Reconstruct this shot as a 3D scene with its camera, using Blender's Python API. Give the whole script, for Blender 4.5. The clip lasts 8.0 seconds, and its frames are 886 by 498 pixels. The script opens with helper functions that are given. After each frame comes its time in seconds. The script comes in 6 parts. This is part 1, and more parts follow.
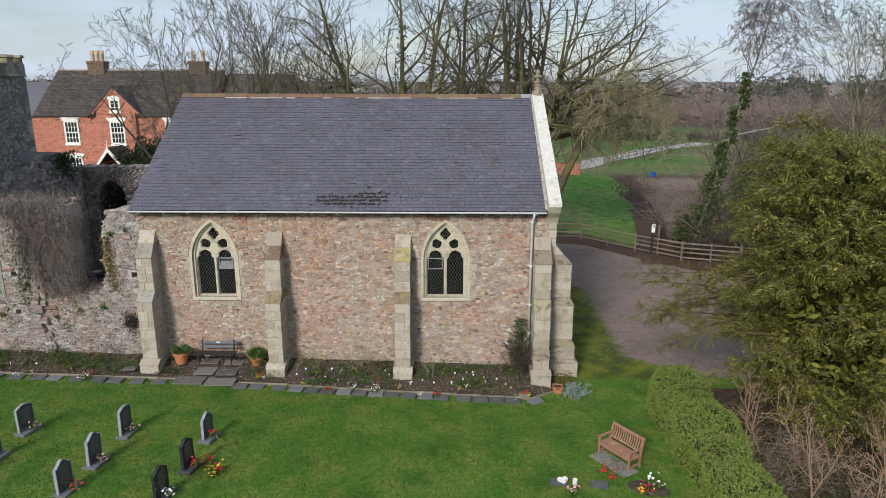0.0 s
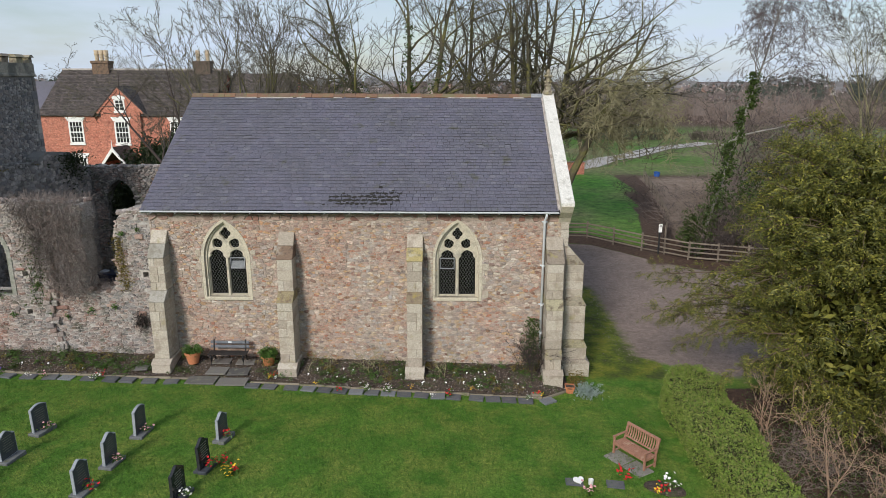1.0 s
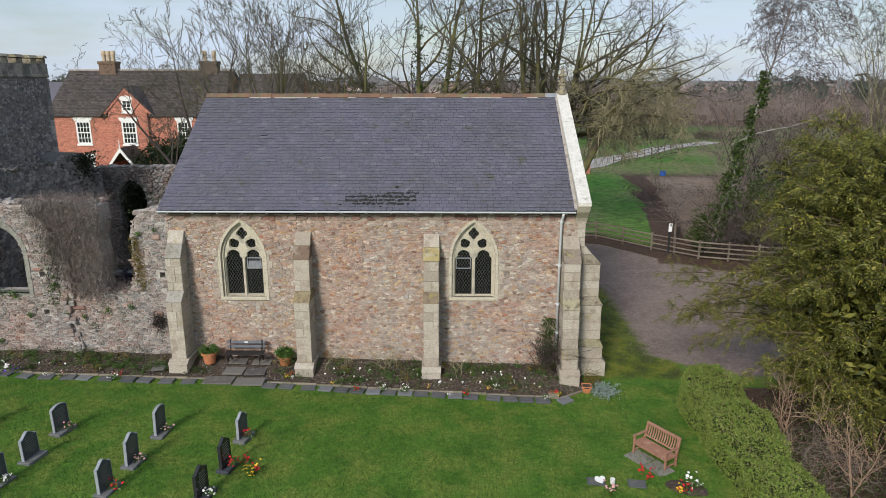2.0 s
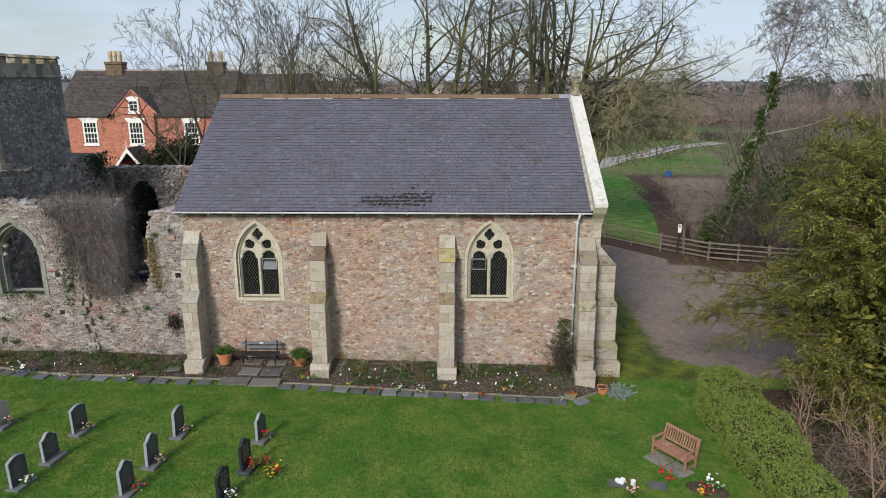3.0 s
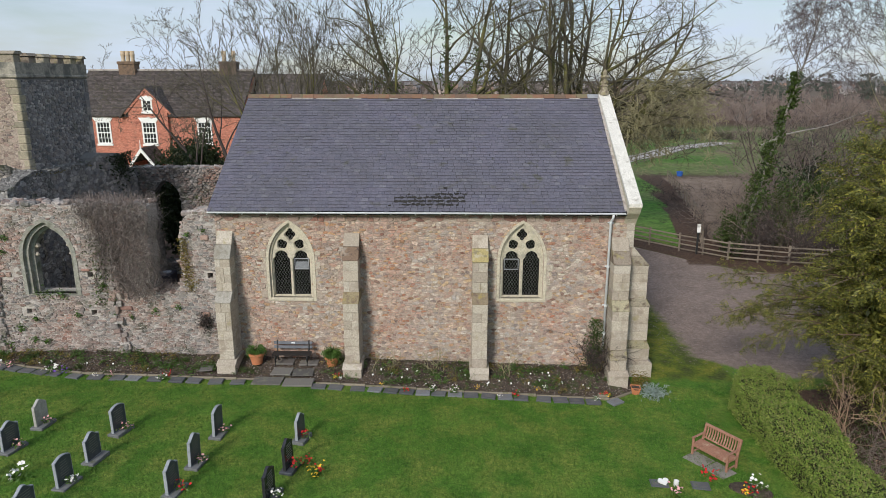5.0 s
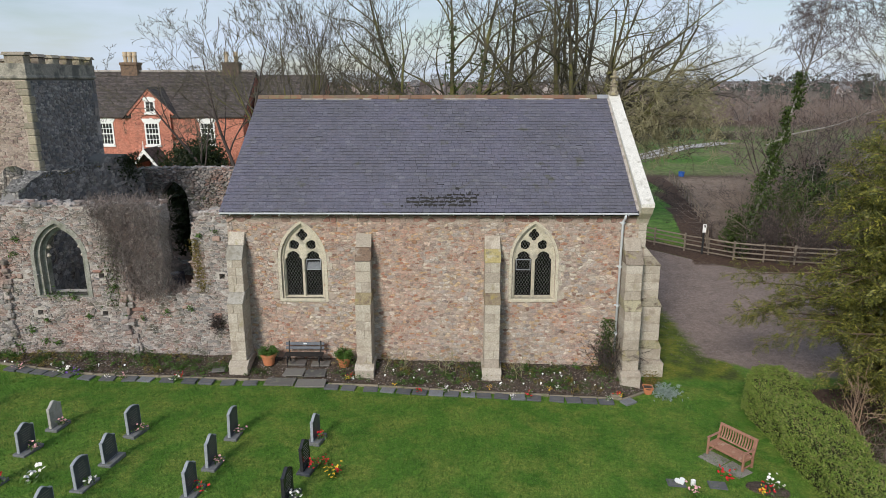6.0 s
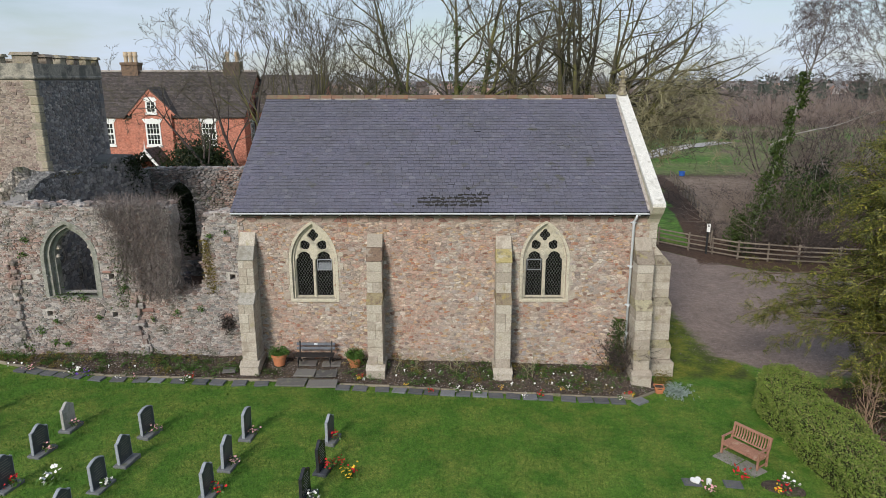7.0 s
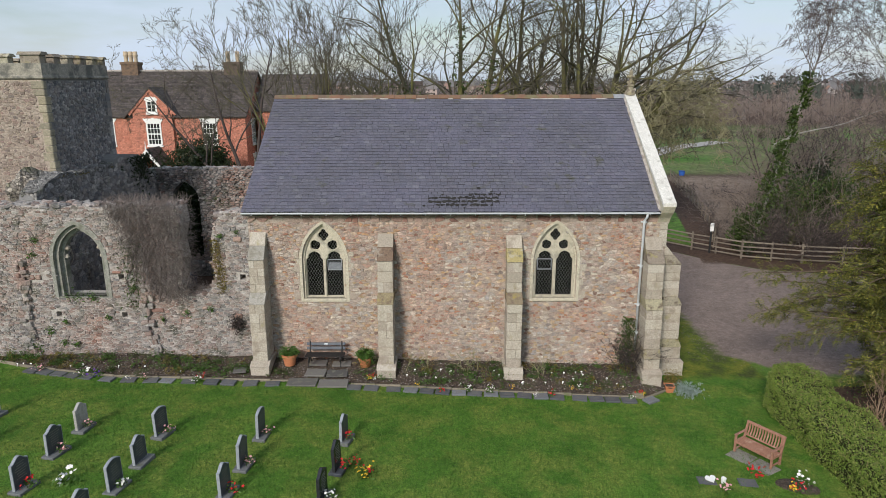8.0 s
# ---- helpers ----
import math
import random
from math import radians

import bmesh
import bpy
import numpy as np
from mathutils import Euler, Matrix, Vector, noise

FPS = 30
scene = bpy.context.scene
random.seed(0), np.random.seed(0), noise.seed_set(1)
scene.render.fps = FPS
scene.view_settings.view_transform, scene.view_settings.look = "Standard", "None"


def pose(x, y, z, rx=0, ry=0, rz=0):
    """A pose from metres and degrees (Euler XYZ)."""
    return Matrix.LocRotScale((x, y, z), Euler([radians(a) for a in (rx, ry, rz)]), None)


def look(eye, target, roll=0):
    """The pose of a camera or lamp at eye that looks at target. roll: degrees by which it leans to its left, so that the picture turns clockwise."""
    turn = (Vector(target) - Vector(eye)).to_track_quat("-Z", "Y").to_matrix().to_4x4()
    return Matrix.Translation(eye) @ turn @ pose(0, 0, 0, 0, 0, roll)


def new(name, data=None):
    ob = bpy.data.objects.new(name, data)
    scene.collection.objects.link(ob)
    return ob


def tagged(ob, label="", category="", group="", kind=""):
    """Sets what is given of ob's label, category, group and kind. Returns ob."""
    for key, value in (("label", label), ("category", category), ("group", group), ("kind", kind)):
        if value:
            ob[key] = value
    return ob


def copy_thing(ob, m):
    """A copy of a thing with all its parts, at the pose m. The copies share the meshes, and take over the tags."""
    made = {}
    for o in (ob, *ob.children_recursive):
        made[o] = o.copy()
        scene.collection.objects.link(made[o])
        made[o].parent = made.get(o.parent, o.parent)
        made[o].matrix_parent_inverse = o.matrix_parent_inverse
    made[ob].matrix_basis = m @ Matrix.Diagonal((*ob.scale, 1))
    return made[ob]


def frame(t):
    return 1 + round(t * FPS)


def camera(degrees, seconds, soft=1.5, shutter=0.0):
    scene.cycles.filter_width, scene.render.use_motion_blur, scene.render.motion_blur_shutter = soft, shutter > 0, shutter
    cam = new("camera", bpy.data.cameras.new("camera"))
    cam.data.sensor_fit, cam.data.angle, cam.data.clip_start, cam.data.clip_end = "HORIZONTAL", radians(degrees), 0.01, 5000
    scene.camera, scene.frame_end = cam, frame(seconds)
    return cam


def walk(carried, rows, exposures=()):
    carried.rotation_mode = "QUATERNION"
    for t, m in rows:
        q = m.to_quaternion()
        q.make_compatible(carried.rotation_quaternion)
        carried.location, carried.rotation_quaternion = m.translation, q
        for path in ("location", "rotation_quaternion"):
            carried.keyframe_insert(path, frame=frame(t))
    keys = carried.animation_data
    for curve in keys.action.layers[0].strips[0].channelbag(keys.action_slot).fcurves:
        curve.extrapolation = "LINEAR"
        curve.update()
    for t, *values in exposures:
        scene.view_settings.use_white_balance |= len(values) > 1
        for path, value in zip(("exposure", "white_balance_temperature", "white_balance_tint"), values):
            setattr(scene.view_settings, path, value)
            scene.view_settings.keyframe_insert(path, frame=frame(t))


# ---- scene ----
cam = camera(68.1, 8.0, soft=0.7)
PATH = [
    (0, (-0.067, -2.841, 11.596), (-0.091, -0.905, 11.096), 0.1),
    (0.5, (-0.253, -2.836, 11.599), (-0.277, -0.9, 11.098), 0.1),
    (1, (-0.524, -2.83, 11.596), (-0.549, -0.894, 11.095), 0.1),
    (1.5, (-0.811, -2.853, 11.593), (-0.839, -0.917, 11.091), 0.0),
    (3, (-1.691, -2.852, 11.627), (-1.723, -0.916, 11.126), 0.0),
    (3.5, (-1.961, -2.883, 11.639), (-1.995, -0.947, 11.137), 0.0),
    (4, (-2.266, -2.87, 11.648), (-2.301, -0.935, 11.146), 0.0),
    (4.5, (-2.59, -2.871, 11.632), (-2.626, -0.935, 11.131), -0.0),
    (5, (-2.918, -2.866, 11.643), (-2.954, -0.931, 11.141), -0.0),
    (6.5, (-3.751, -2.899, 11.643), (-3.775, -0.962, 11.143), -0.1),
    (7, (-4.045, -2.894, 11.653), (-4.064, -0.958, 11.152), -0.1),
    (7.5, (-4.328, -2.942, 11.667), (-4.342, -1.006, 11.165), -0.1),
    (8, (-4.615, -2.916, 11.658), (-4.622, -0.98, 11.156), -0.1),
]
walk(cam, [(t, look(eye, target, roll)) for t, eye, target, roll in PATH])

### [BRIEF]
Omit every picture, then repeat the remaining data exactly as it appears above.

### [TASK SOLUTION]
Reconstruct this shot as a 3D scene with its camera, using Blender's Python API. Give the whole script, for Blender 4.5. The clip lasts 8.0 seconds, and its frames are 886 by 498 pixels. The script opens with helper functions that are given. After each frame comes its time in seconds. The script comes in 6 parts. This is part 1, and more parts follow.
0.0 s
1.0 s
2.0 s
3.0 s
5.0 s
6.0 s
7.0 s
8.0 s
# ---- helpers ----
import math
import random
from math import radians

import bmesh
import bpy
import numpy as np
from mathutils import Euler, Matrix, Vector, noise

FPS = 30
scene = bpy.context.scene
random.seed(0), np.random.seed(0), noise.seed_set(1)
scene.render.fps = FPS
scene.view_settings.view_transform, scene.view_settings.look = "Standard", "None"


def pose(x, y, z, rx=0, ry=0, rz=0):
    """A pose from metres and degrees (Euler XYZ)."""
    return Matrix.LocRotScale((x, y, z), Euler([radians(a) for a in (rx, ry, rz)]), None)


def look(eye, target, roll=0):
    """The pose of a camera or lamp at eye that looks at target. roll: degrees by which it leans to its left, so that the picture turns clockwise."""
    turn = (Vector(target) - Vector(eye)).to_track_quat("-Z", "Y").to_matrix().to_4x4()
    return Matrix.Translation(eye) @ turn @ pose(0, 0, 0, 0, 0, roll)


def new(name, data=None):
    ob = bpy.data.objects.new(name, data)
    scene.collection.objects.link(ob)
    return ob


def tagged(ob, label="", category="", group="", kind=""):
    """Sets what is given of ob's label, category, group and kind. Returns ob."""
    for key, value in (("label", label), ("category", category), ("group", group), ("kind", kind)):
        if value:
            ob[key] = value
    return ob


def copy_thing(ob, m):
    """A copy of a thing with all its parts, at the pose m. The copies share the meshes, and take over the tags."""
    made = {}
    for o in (ob, *ob.children_recursive):
        made[o] = o.copy()
        scene.collection.objects.link(made[o])
        made[o].parent = made.get(o.parent, o.parent)
        made[o].matrix_parent_inverse = o.matrix_parent_inverse
    made[ob].matrix_basis = m @ Matrix.Diagonal((*ob.scale, 1))
    return made[ob]


def frame(t):
    return 1 + round(t * FPS)


def camera(degrees, seconds, soft=1.5, shutter=0.0):
    scene.cycles.filter_width, scene.render.use_motion_blur, scene.render.motion_blur_shutter = soft, shutter > 0, shutter
    cam = new("camera", bpy.data.cameras.new("camera"))
    cam.data.sensor_fit, cam.data.angle, cam.data.clip_start, cam.data.clip_end = "HORIZONTAL", radians(degrees), 0.01, 5000
    scene.camera, scene.frame_end = cam, frame(seconds)
    return cam


def walk(carried, rows, exposures=()):
    carried.rotation_mode = "QUATERNION"
    for t, m in rows:
        q = m.to_quaternion()
        q.make_compatible(carried.rotation_quaternion)
        carried.location, carried.rotation_quaternion = m.translation, q
        for path in ("location", "rotation_quaternion"):
            carried.keyframe_insert(path, frame=frame(t))
    keys = carried.animation_data
    for curve in keys.action.layers[0].strips[0].channelbag(keys.action_slot).fcurves:
        curve.extrapolation = "LINEAR"
        curve.update()
    for t, *values in exposures:
        scene.view_settings.use_white_balance |= len(values) > 1
        for path, value in zip(("exposure", "white_balance_temperature", "white_balance_tint"), values):
            setattr(scene.view_settings, path, value)
            scene.view_settings.keyframe_insert(path, frame=frame(t))


# ---- scene ----
cam = camera(68.1, 8.0, soft=0.7)
PATH = [
    (0, (-0.067, -2.841, 11.596), (-0.091, -0.905, 11.096), 0.1),
    (0.5, (-0.253, -2.836, 11.599), (-0.277, -0.9, 11.098), 0.1),
    (1, (-0.524, -2.83, 11.596), (-0.549, -0.894, 11.095), 0.1),
    (1.5, (-0.811, -2.853, 11.593), (-0.839, -0.917, 11.091), 0.0),
    (3, (-1.691, -2.852, 11.627), (-1.723, -0.916, 11.126), 0.0),
    (3.5, (-1.961, -2.883, 11.639), (-1.995, -0.947, 11.137), 0.0),
    (4, (-2.266, -2.87, 11.648), (-2.301, -0.935, 11.146), 0.0),
    (4.5, (-2.59, -2.871, 11.632), (-2.626, -0.935, 11.131), -0.0),
    (5, (-2.918, -2.866, 11.643), (-2.954, -0.931, 11.141), -0.0),
    (6.5, (-3.751, -2.899, 11.643), (-3.775, -0.962, 11.143), -0.1),
    (7, (-4.045, -2.894, 11.653), (-4.064, -0.958, 11.152), -0.1),
    (7.5, (-4.328, -2.942, 11.667), (-4.342, -1.006, 11.165), -0.1),
    (8, (-4.615, -2.916, 11.658), (-4.622, -0.98, 11.156), -0.1),
]
walk(cam, [(t, look(eye, target, roll)) for t, eye, target, roll in PATH])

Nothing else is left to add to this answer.